TAIPEI--Japanese lawmakers' absence from a Republic of China National Day rally was not expected to affect a planned resumption of fishery talks between the two countries, Foreign Ministry spokesman Steve Hsia said Wednesday.

The Sankei Shimbun, a Japanese business daily, said the delegation was in Taiwan to attend National Day celebrations but decided not to go after learning that President Ma Ying-jeou would touch on the Diaoyutai territorial dispute in his National Day speech.

The report speculated that the absence of the group, composed of 39 Japanese lawmakers from across the political spectrum and their aides, might affect the resumption of the long-stalled fishery talks.

Hsia would not comment on the report's claim that the lawmakers absence was related to the content of Ma's speech but said that the ministry respected the lawmakers' decision.

He also dismissed the report's speculation on the future of the fishery talks, saying that the parliamentary group's move should not have any impact on the issue since both countries have tentatively agreed to hold the next round of fishery talks as soon as possible.

Despite their absence from the National Day rally, the Japanese lawmakers did extend their National Day congratulations to Ma during a meeting at the Presidential Office prior to the celebration rally, Hsia said.

Asked whether members of the Japanese group would attend a National Day reception at the Taipei Guest House in the evening, Hsia said they began leaving for home in the afternoon.

Located some 100 nautical miles northeast of Taiwan, the Diaoyutai Islands, known as the Senkaku Islands in Japan and the Diaoyu Islands in China, have been under Japan's control since 1972, but are also claimed by Taiwan and China.
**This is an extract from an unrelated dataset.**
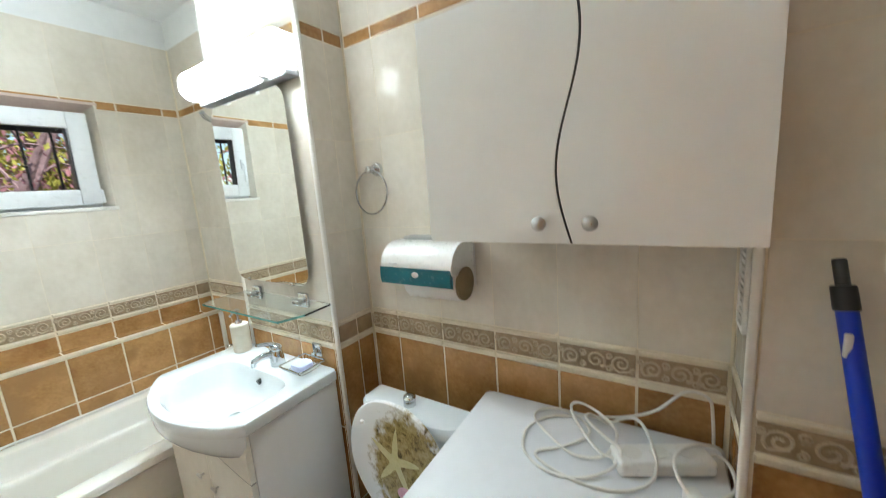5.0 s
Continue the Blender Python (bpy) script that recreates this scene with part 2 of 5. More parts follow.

The long-simmering dispute came to a head last month after Japan nationalized the island cluster by buying three islets from their private owner on Sept. 11 in an attempt to reinforce its sovereignty claim.

In his National Day address, President Ma reaffirmed his administration's resolve to defend the Diaoyutai sovereignty and fishing rights as well as to promote regional peace.

“Whether looked at from the perspective of history, geography, or international law, the Diaoyutai Islets have always been part of the territory of the Republic of China, and are among the islands that belong to Taiwan,” Ma said.

Moreover, he went on, the waters surrounding the Diaoyutais have for hundreds of years been the traditional fishing grounds of fishermen from Taiwan.

“Our government's patrol vessels will continue to protect our fishermen and defend our territorial waters in this area,” the president said.

Stressing that Taiwan has always sought peace and attached great importance to its relations with friendly nations, Ma said that in response to the Diaoyutai row, he proposed the East China Sea Peace Initiative on Aug. 5 to advocate that each party set aside disputes and engage in dialogue.

“Defending sovereignty and fishing rights, resolving the dispute through peaceful means, and promoting joint exploration and development” are the objectives for which we strive. The same principles also apply to the South China Sea,” Ma said.

“The R.O.C. intends to play the role of a peacemaker within the international community, and will continue working for peace and stability in East Asia,” he added.